╔══

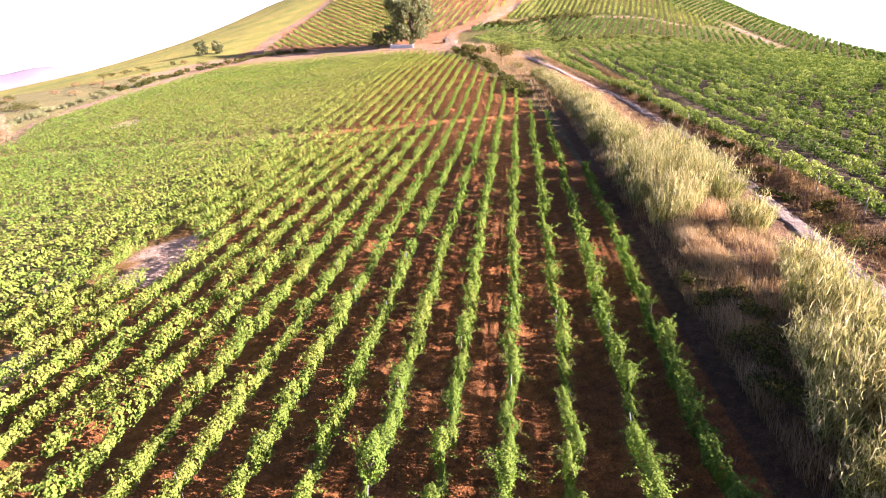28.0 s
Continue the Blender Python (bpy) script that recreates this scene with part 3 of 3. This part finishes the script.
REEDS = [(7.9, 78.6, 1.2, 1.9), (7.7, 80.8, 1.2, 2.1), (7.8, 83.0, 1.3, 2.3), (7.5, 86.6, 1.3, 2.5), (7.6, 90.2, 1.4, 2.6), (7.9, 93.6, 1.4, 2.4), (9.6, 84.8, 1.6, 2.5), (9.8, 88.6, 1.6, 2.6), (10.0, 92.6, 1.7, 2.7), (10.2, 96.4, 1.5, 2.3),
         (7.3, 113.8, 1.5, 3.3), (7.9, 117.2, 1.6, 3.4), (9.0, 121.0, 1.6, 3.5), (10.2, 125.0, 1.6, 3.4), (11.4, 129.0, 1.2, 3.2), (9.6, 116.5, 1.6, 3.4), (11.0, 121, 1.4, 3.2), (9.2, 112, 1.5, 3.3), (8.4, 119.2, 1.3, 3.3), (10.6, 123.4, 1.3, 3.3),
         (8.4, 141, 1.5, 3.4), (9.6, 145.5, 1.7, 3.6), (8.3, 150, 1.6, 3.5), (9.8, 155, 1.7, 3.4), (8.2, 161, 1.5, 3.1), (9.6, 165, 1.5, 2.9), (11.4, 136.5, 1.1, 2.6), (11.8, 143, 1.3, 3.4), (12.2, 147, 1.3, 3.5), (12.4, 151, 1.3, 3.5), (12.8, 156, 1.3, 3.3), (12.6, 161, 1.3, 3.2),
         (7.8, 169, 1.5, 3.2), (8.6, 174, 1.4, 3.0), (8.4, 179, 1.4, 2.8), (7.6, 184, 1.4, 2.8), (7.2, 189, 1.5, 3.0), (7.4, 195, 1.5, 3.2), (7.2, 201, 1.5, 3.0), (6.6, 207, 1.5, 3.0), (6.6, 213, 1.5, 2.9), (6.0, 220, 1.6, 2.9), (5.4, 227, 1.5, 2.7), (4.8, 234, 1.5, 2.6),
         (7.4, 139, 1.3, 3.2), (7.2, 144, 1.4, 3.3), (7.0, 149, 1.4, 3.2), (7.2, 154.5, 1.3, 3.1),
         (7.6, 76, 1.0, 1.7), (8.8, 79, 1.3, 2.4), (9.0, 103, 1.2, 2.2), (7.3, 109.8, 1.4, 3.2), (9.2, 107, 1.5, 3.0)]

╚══

Repeat the listing in full and exactly. Leave any pictures out.

28.0 s
Continue the Blender Python (bpy) script that recreates this scene with part 3 of 3. This part finishes the script.
REEDS = [(7.9, 78.6, 1.2, 1.9), (7.7, 80.8, 1.2, 2.1), (7.8, 83.0, 1.3, 2.3), (7.5, 86.6, 1.3, 2.5), (7.6, 90.2, 1.4, 2.6), (7.9, 93.6, 1.4, 2.4), (9.6, 84.8, 1.6, 2.5), (9.8, 88.6, 1.6, 2.6), (10.0, 92.6, 1.7, 2.7), (10.2, 96.4, 1.5, 2.3),
         (7.3, 113.8, 1.5, 3.3), (7.9, 117.2, 1.6, 3.4), (9.0, 121.0, 1.6, 3.5), (10.2, 125.0, 1.6, 3.4), (11.4, 129.0, 1.2, 3.2), (9.6, 116.5, 1.6, 3.4), (11.0, 121, 1.4, 3.2), (9.2, 112, 1.5, 3.3), (8.4, 119.2, 1.3, 3.3), (10.6, 123.4, 1.3, 3.3),
         (8.4, 141, 1.5, 3.4), (9.6, 145.5, 1.7, 3.6), (8.3, 150, 1.6, 3.5), (9.8, 155, 1.7, 3.4), (8.2, 161, 1.5, 3.1), (9.6, 165, 1.5, 2.9), (11.4, 136.5, 1.1, 2.6), (11.8, 143, 1.3, 3.4), (12.2, 147, 1.3, 3.5), (12.4, 151, 1.3, 3.5), (12.8, 156, 1.3, 3.3), (12.6, 161, 1.3, 3.2),
         (7.8, 169, 1.5, 3.2), (8.6, 174, 1.4, 3.0), (8.4, 179, 1.4, 2.8), (7.6, 184, 1.4, 2.8), (7.2, 189, 1.5, 3.0), (7.4, 195, 1.5, 3.2), (7.2, 201, 1.5, 3.0), (6.6, 207, 1.5, 3.0), (6.6, 213, 1.5, 2.9), (6.0, 220, 1.6, 2.9), (5.4, 227, 1.5, 2.7), (4.8, 234, 1.5, 2.6),
         (7.4, 139, 1.3, 3.2), (7.2, 144, 1.4, 3.3), (7.0, 149, 1.4, 3.2), (7.2, 154.5, 1.3, 3.1),
         (7.6, 76, 1.0, 1.7), (8.8, 79, 1.3, 2.4), (9.0, 103, 1.2, 2.2), (7.3, 109.8, 1.4, 3.2), (9.2, 107, 1.5, 3.0)]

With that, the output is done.